While colourism in South Asian communities has been largely overlooked until the past decade, social media and the internet are changing that.
A biracial Indian-American woman, Khanna’s most recent book Whiter: Asian American Women on Skin Color and Colorism is a compilation of personal essays on the impacts of colourism written by women from various South Asian backgrounds living in the United States.
Her experience in researching the book, she says, is a good example of how today’s digital landscape is changing the discussion around topics like colourism.
Bollywood stars often have lighter skin tones (Credit: Getty Images)
Khanna began this project in 2017 with a call for submissions on Facebook. “Social media was really advantageous to help me get the word out to women way beyond my own social networks,” she says.
Khanna says she was initially surprised by the number of people who had no idea that colourism was an issue among Asians and diaspora communities.
But over time, that’s shifted – in large part thanks to social media campaigns like Dark is Beautiful and #brownisbeautiful.

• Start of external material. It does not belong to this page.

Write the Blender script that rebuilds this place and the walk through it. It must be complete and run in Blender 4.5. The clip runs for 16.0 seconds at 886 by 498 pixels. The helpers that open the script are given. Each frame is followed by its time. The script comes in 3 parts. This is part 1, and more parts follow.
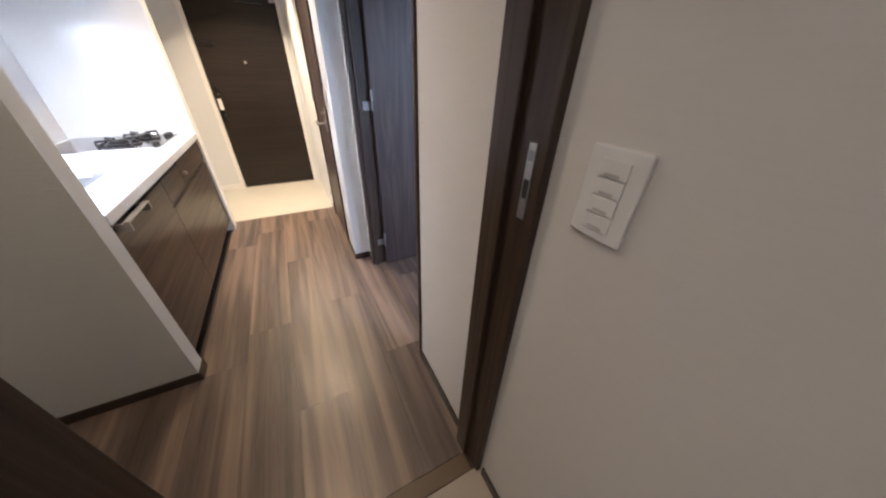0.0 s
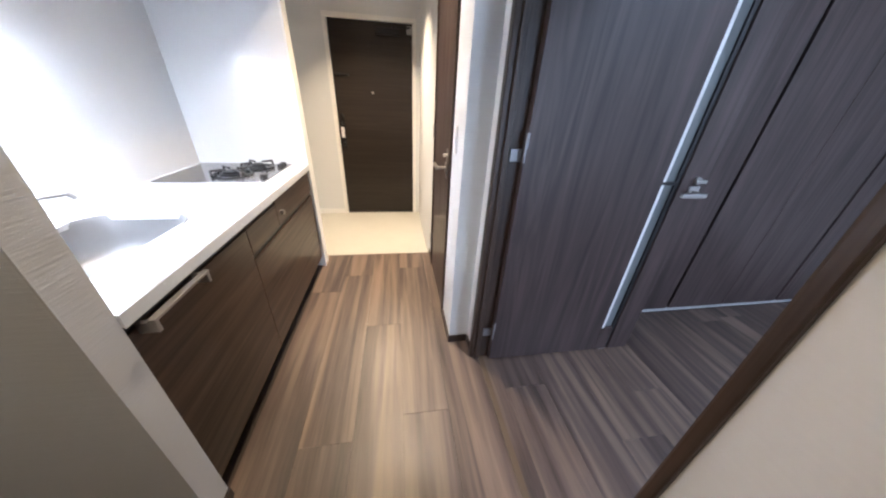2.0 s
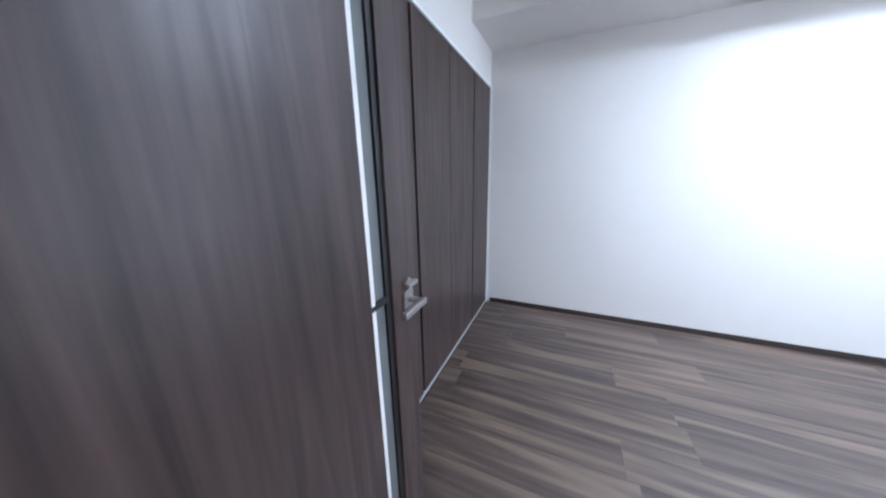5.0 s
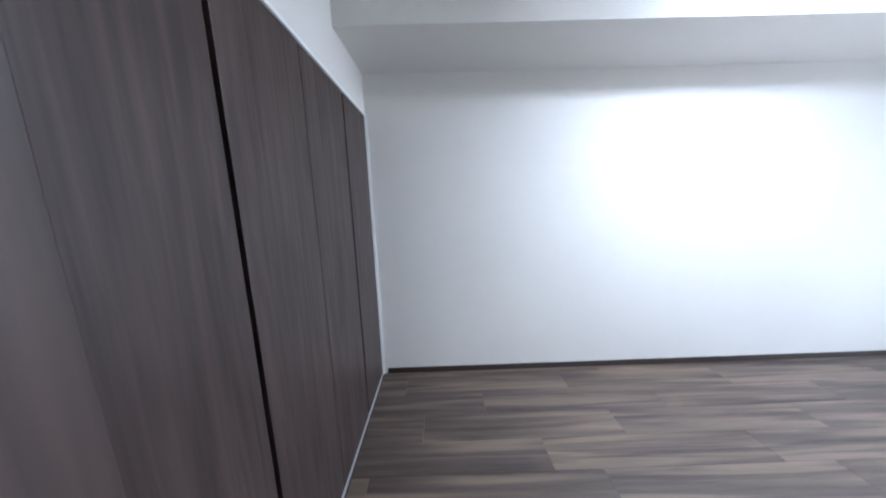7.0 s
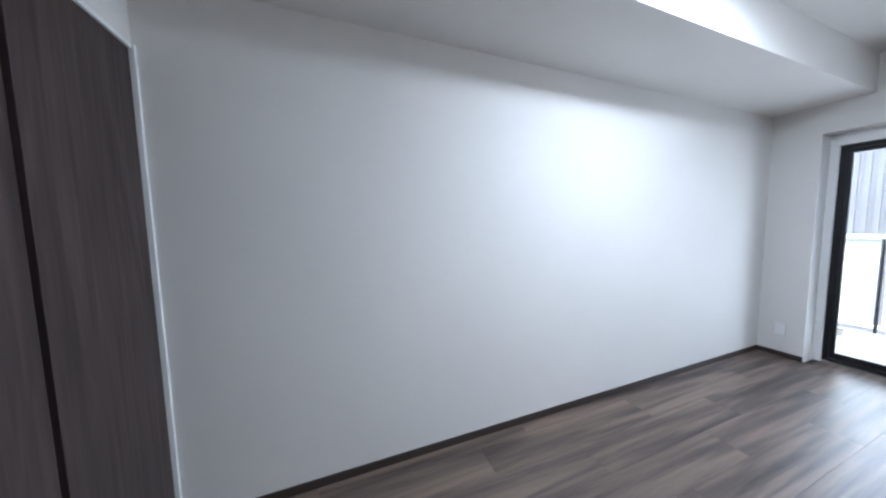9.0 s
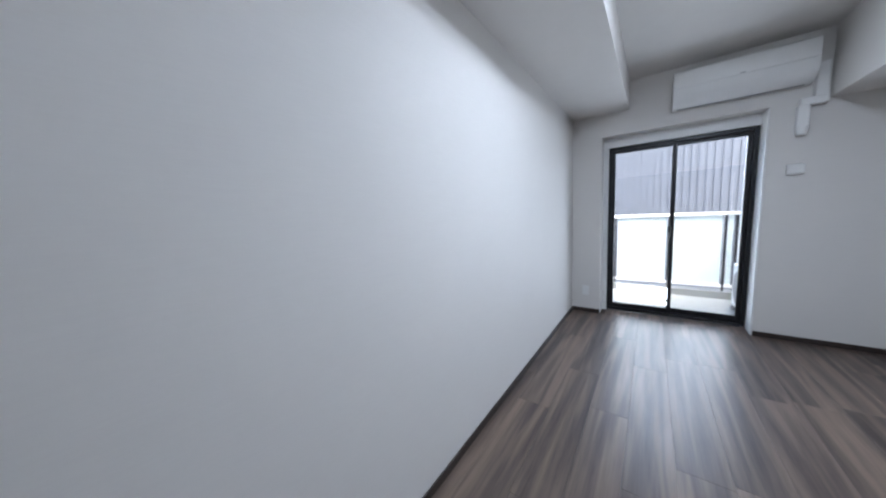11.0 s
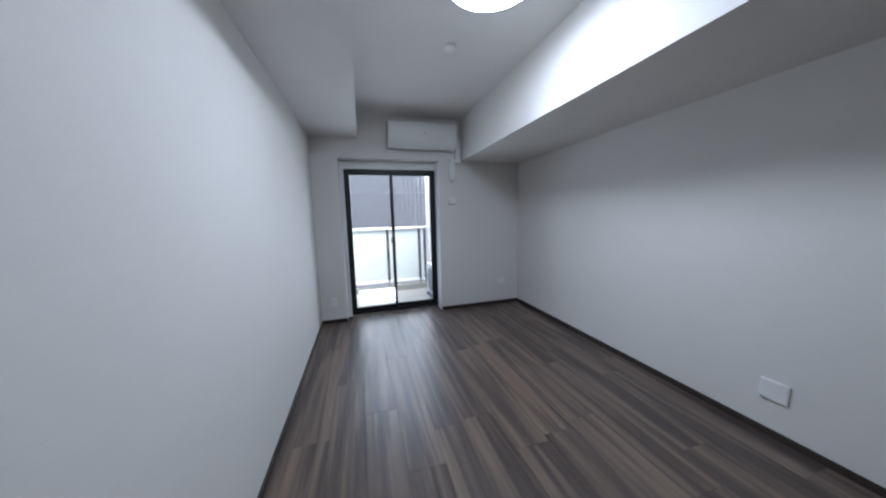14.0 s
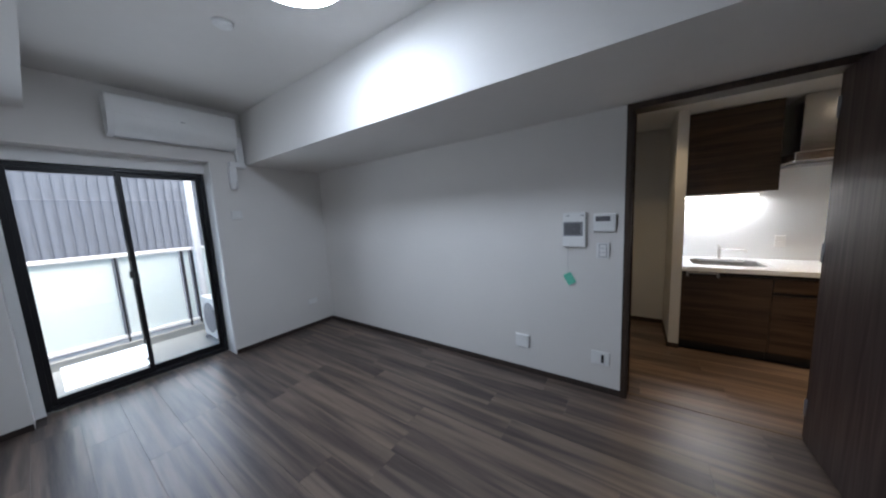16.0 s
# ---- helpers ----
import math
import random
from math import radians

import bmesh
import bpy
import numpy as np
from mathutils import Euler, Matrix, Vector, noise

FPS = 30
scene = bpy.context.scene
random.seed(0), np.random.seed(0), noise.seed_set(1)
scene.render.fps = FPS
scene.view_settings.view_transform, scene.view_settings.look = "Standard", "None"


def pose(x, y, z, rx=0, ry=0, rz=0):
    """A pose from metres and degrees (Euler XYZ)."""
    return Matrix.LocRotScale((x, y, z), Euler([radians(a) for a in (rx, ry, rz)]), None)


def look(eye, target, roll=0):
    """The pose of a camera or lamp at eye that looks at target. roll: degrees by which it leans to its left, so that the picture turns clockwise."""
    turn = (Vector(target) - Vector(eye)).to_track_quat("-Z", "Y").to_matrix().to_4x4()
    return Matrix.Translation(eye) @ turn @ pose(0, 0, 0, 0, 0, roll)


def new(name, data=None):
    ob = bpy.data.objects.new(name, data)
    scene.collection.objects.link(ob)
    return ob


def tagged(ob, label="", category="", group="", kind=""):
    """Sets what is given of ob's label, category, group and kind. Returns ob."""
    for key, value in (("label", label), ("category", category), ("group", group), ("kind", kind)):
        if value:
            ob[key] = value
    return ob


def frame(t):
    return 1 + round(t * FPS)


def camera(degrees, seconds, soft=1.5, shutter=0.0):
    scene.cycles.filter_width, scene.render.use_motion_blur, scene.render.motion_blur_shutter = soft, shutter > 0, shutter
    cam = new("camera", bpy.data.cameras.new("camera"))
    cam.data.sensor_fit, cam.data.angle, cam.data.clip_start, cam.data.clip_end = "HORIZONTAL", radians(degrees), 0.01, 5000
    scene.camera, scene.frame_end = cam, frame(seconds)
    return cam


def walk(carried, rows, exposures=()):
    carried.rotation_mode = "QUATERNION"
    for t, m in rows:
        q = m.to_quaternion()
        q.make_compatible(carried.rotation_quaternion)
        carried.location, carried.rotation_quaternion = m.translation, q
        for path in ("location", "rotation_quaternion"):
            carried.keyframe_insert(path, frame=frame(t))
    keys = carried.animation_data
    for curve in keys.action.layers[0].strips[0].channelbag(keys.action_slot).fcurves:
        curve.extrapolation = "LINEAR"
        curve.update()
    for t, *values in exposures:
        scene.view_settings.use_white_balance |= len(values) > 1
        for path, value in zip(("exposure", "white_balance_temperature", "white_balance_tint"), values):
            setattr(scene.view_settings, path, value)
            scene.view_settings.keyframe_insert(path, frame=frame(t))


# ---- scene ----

Such campaigns have started to create a space for dark skinned South Asians to talk about their shared experiences, break the silence and alter the discourse on colourism in their communities.
Tran agrees that social media can play a key role in dismantling these centuries-old beliefs – in particular by giving individuals more access to like-minded allies who question colourist views. Many of these people tend to belong to younger generations that are starting to realise the generational gap in the discourse surrounding racism and colourism. Instead of internalising these values, they are seeking to reject them.
“These small conversations, these small interactions: they’re a big piece – and they amass to eventually helping us overcome generational prejudices that permeate our societies,” says Tran.